*Task objective*
Reproduce the listing word for word. Skip any image.

*Data excerpt*
------------------------------------------------------------------------
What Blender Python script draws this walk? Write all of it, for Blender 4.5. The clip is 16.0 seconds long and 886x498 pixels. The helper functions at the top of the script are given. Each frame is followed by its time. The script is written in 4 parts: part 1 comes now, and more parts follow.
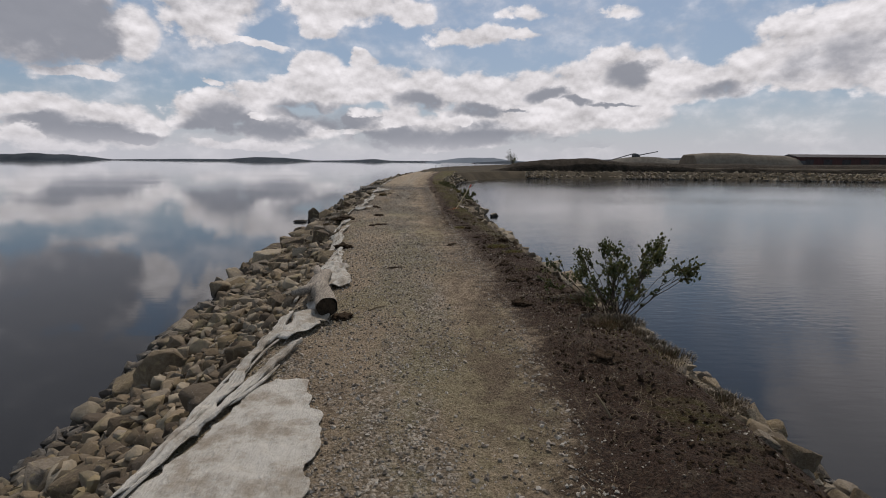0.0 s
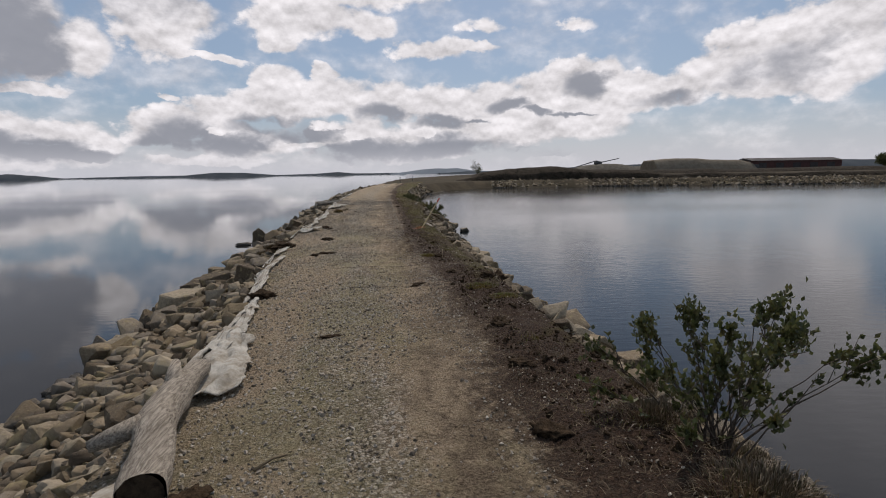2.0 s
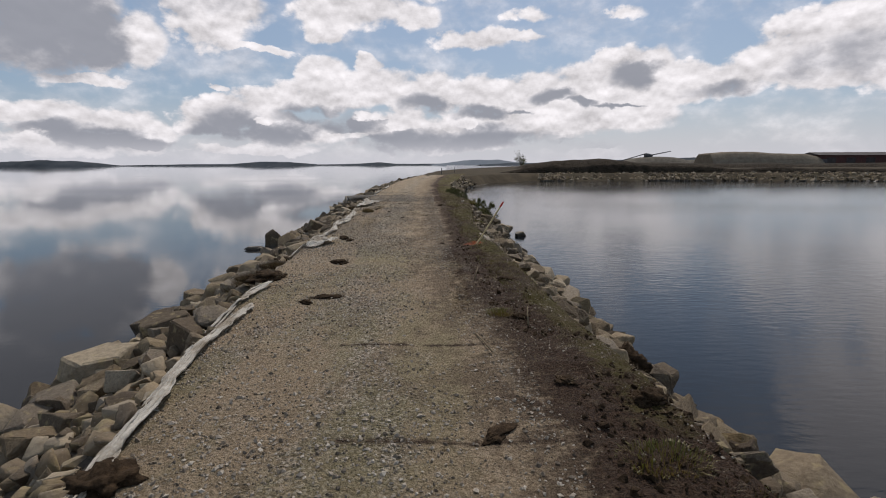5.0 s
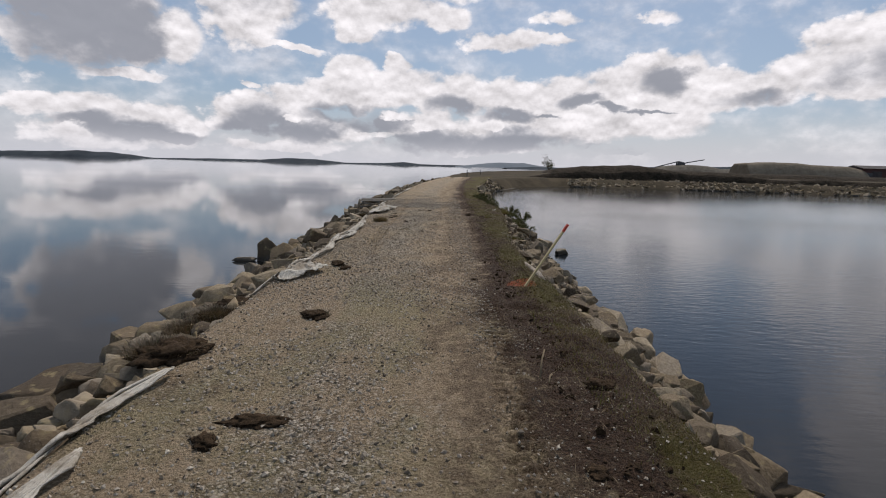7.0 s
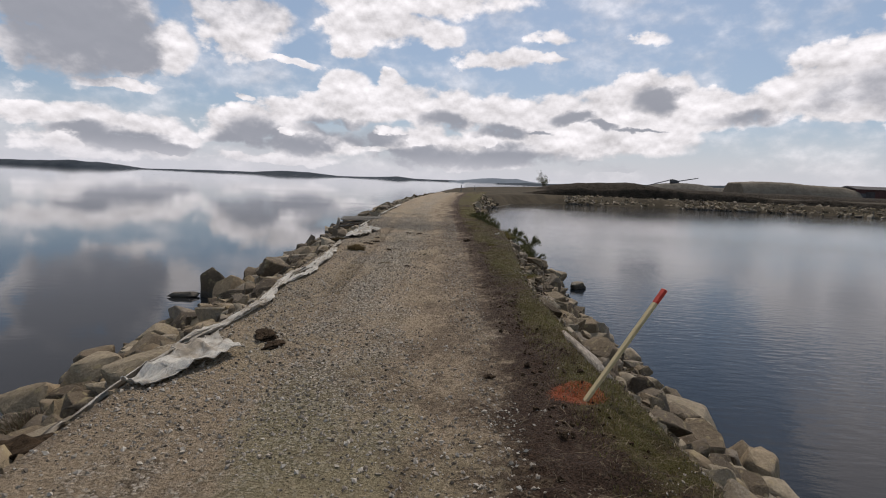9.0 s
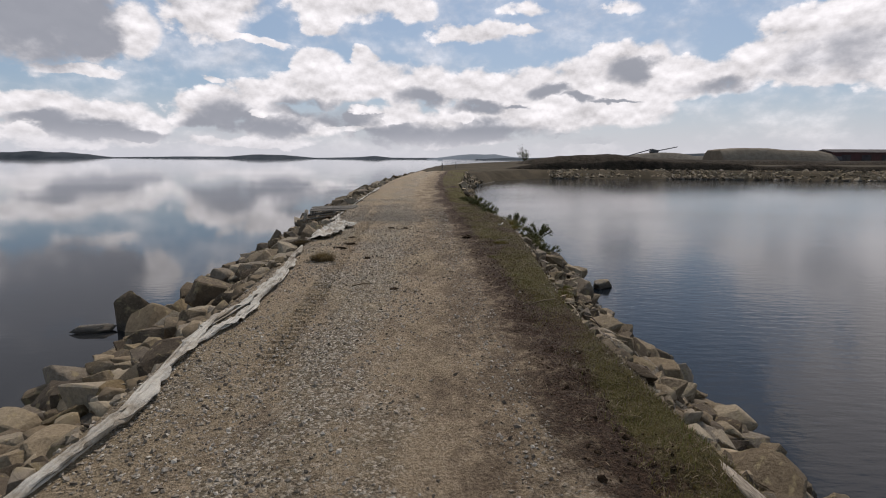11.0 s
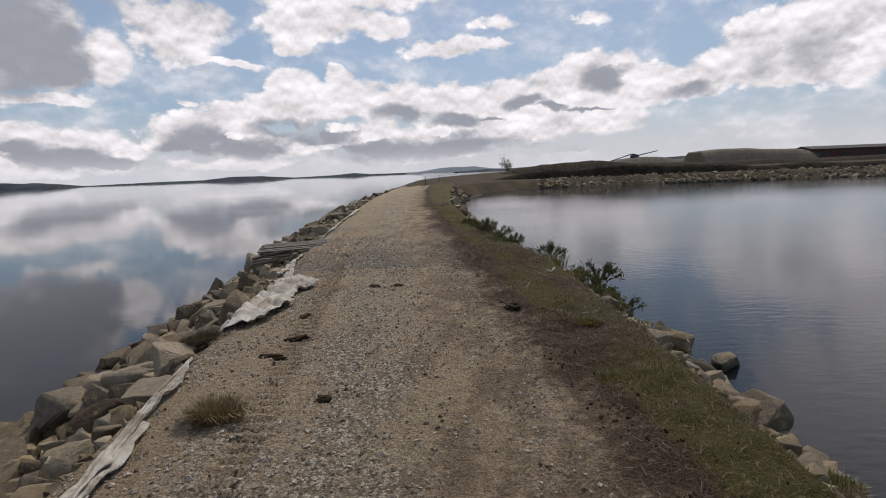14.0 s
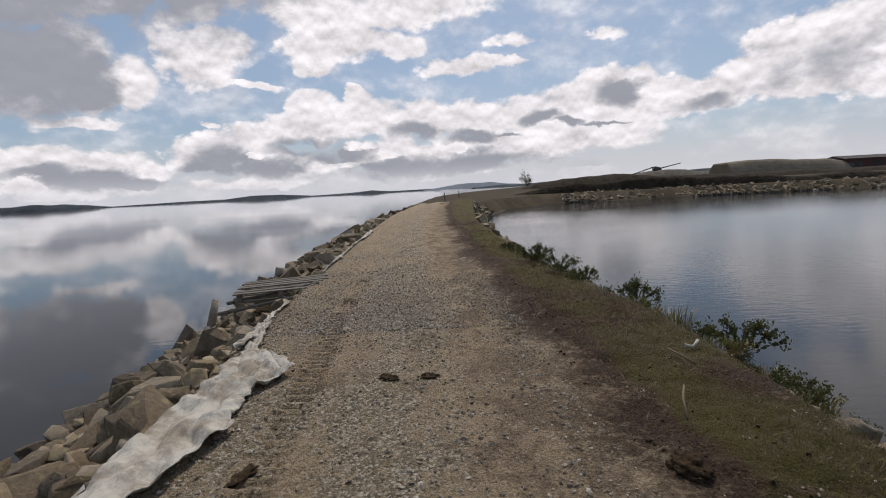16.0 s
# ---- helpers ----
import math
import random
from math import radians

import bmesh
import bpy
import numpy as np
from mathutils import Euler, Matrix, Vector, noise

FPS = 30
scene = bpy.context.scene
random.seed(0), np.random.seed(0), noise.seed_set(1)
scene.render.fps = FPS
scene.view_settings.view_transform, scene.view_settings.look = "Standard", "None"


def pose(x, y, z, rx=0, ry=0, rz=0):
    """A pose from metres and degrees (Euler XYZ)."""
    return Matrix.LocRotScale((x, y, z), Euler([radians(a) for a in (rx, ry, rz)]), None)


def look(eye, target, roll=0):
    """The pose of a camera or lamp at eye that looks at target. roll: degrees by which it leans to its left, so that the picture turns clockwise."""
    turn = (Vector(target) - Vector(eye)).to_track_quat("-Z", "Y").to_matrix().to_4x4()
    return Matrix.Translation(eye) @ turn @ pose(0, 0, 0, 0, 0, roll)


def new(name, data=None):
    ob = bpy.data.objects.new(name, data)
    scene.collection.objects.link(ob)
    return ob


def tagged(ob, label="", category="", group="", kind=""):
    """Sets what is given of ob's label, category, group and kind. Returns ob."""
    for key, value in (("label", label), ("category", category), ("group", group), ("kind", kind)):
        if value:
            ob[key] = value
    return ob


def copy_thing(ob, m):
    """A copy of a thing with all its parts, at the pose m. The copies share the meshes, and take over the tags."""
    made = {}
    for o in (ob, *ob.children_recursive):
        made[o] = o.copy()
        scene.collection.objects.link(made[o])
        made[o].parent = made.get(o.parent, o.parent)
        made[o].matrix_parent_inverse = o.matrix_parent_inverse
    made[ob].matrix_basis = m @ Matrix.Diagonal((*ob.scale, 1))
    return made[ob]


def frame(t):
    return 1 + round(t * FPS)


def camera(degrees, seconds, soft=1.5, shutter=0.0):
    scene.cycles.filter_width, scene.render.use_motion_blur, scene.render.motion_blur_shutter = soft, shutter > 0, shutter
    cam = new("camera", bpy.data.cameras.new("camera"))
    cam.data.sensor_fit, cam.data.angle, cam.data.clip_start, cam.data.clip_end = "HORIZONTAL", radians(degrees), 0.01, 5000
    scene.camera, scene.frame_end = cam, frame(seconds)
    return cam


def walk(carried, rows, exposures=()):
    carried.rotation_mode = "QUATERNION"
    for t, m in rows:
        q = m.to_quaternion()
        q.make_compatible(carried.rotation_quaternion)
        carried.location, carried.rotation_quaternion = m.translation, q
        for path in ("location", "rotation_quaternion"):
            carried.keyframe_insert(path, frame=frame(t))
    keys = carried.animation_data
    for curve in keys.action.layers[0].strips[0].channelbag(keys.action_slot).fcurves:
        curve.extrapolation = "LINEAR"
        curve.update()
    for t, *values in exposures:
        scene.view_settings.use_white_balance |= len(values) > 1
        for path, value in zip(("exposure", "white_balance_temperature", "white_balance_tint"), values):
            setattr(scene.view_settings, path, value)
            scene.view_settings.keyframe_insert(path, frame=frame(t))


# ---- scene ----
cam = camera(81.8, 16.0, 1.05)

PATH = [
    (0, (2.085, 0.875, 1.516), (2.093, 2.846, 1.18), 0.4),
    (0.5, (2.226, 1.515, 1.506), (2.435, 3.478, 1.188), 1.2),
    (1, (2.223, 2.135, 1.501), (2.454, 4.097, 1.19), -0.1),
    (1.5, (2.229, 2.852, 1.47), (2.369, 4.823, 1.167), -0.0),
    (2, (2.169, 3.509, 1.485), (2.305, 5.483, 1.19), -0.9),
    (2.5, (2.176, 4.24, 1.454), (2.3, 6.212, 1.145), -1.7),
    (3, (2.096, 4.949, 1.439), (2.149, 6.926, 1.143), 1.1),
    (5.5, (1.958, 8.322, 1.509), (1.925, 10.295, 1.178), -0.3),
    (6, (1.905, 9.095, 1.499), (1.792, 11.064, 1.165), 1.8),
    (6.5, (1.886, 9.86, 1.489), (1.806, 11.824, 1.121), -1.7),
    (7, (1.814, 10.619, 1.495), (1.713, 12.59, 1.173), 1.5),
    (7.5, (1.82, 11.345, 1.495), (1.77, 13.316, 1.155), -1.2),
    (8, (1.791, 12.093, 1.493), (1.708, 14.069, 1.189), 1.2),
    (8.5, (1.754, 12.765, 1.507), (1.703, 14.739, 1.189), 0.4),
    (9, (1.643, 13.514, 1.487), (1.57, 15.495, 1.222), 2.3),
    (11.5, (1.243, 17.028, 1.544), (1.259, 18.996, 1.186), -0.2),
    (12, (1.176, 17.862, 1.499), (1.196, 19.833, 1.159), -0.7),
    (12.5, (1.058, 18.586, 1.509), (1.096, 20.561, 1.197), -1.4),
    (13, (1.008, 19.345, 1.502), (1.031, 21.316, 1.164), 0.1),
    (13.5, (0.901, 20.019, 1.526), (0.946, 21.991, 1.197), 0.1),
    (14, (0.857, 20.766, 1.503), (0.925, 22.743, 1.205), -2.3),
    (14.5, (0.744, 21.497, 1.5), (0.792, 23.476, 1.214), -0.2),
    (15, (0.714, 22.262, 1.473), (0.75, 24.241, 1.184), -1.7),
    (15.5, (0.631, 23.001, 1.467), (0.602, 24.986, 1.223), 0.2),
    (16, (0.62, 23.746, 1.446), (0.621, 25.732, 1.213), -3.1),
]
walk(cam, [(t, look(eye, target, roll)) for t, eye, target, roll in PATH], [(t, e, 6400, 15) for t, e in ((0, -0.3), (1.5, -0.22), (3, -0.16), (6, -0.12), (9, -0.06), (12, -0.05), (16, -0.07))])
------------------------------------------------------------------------
*Result for this task*
What Blender Python script draws this walk? Write all of it, for Blender 4.5. The clip is 16.0 seconds long and 886x498 pixels. The helper functions at the top of the script are given. Each frame is followed by its time. The script is written in 4 parts: part 1 comes now, and more parts follow.
0.0 s
2.0 s
5.0 s
7.0 s
9.0 s
11.0 s
14.0 s
16.0 s
# ---- helpers ----
import math
import random
from math import radians

import bmesh
import bpy
import numpy as np
from mathutils import Euler, Matrix, Vector, noise

FPS = 30
scene = bpy.context.scene
random.seed(0), np.random.seed(0), noise.seed_set(1)
scene.render.fps = FPS
scene.view_settings.view_transform, scene.view_settings.look = "Standard", "None"


def pose(x, y, z, rx=0, ry=0, rz=0):
    """A pose from metres and degrees (Euler XYZ)."""
    return Matrix.LocRotScale((x, y, z), Euler([radians(a) for a in (rx, ry, rz)]), None)


def look(eye, target, roll=0):
    """The pose of a camera or lamp at eye that looks at target. roll: degrees by which it leans to its left, so that the picture turns clockwise."""
    turn = (Vector(target) - Vector(eye)).to_track_quat("-Z", "Y").to_matrix().to_4x4()
    return Matrix.Translation(eye) @ turn @ pose(0, 0, 0, 0, 0, roll)


def new(name, data=None):
    ob = bpy.data.objects.new(name, data)
    scene.collection.objects.link(ob)
    return ob


def tagged(ob, label="", category="", group="", kind=""):
    """Sets what is given of ob's label, category, group and kind. Returns ob."""
    for key, value in (("label", label), ("category", category), ("group", group), ("kind", kind)):
        if value:
            ob[key] = value
    return ob


def copy_thing(ob, m):
    """A copy of a thing with all its parts, at the pose m. The copies share the meshes, and take over the tags."""
    made = {}
    for o in (ob, *ob.children_recursive):
        made[o] = o.copy()
        scene.collection.objects.link(made[o])
        made[o].parent = made.get(o.parent, o.parent)
        made[o].matrix_parent_inverse = o.matrix_parent_inverse
    made[ob].matrix_basis = m @ Matrix.Diagonal((*ob.scale, 1))
    return made[ob]


def frame(t):
    return 1 + round(t * FPS)


def camera(degrees, seconds, soft=1.5, shutter=0.0):
    scene.cycles.filter_width, scene.render.use_motion_blur, scene.render.motion_blur_shutter = soft, shutter > 0, shutter
    cam = new("camera", bpy.data.cameras.new("camera"))
    cam.data.sensor_fit, cam.data.angle, cam.data.clip_start, cam.data.clip_end = "HORIZONTAL", radians(degrees), 0.01, 5000
    scene.camera, scene.frame_end = cam, frame(seconds)
    return cam


def walk(carried, rows, exposures=()):
    carried.rotation_mode = "QUATERNION"
    for t, m in rows:
        q = m.to_quaternion()
        q.make_compatible(carried.rotation_quaternion)
        carried.location, carried.rotation_quaternion = m.translation, q
        for path in ("location", "rotation_quaternion"):
            carried.keyframe_insert(path, frame=frame(t))
    keys = carried.animation_data
    for curve in keys.action.layers[0].strips[0].channelbag(keys.action_slot).fcurves:
        curve.extrapolation = "LINEAR"
        curve.update()
    for t, *values in exposures:
        scene.view_settings.use_white_balance |= len(values) > 1
        for path, value in zip(("exposure", "white_balance_temperature", "white_balance_tint"), values):
            setattr(scene.view_settings, path, value)
            scene.view_settings.keyframe_insert(path, frame=frame(t))


# ---- scene ----
cam = camera(81.8, 16.0, 1.05)

PATH = [
    (0, (2.085, 0.875, 1.516), (2.093, 2.846, 1.18), 0.4),
    (0.5, (2.226, 1.515, 1.506), (2.435, 3.478, 1.188), 1.2),
    (1, (2.223, 2.135, 1.501), (2.454, 4.097, 1.19), -0.1),
    (1.5, (2.229, 2.852, 1.47), (2.369, 4.823, 1.167), -0.0),
    (2, (2.169, 3.509, 1.485), (2.305, 5.483, 1.19), -0.9),
    (2.5, (2.176, 4.24, 1.454), (2.3, 6.212, 1.145), -1.7),
    (3, (2.096, 4.949, 1.439), (2.149, 6.926, 1.143), 1.1),
    (5.5, (1.958, 8.322, 1.509), (1.925, 10.295, 1.178), -0.3),
    (6, (1.905, 9.095, 1.499), (1.792, 11.064, 1.165), 1.8),
    (6.5, (1.886, 9.86, 1.489), (1.806, 11.824, 1.121), -1.7),
    (7, (1.814, 10.619, 1.495), (1.713, 12.59, 1.173), 1.5),
    (7.5, (1.82, 11.345, 1.495), (1.77, 13.316, 1.155), -1.2),
    (8, (1.791, 12.093, 1.493), (1.708, 14.069, 1.189), 1.2),
    (8.5, (1.754, 12.765, 1.507), (1.703, 14.739, 1.189), 0.4),
    (9, (1.643, 13.514, 1.487), (1.57, 15.495, 1.222), 2.3),
    (11.5, (1.243, 17.028, 1.544), (1.259, 18.996, 1.186), -0.2),
    (12, (1.176, 17.862, 1.499), (1.196, 19.833, 1.159), -0.7),
    (12.5, (1.058, 18.586, 1.509), (1.096, 20.561, 1.197), -1.4),
    (13, (1.008, 19.345, 1.502), (1.031, 21.316, 1.164), 0.1),
    (13.5, (0.901, 20.019, 1.526), (0.946, 21.991, 1.197), 0.1),
    (14, (0.857, 20.766, 1.503), (0.925, 22.743, 1.205), -2.3),
    (14.5, (0.744, 21.497, 1.5), (0.792, 23.476, 1.214), -0.2),
    (15, (0.714, 22.262, 1.473), (0.75, 24.241, 1.184), -1.7),
    (15.5, (0.631, 23.001, 1.467), (0.602, 24.986, 1.223), 0.2),
    (16, (0.62, 23.746, 1.446), (0.621, 25.732, 1.213), -3.1),
]
walk(cam, [(t, look(eye, target, roll)) for t, eye, target, roll in PATH], [(t, e, 6400, 15) for t, e in ((0, -0.3), (1.5, -0.22), (3, -0.16), (6, -0.12), (9, -0.06), (12, -0.05), (16, -0.07))])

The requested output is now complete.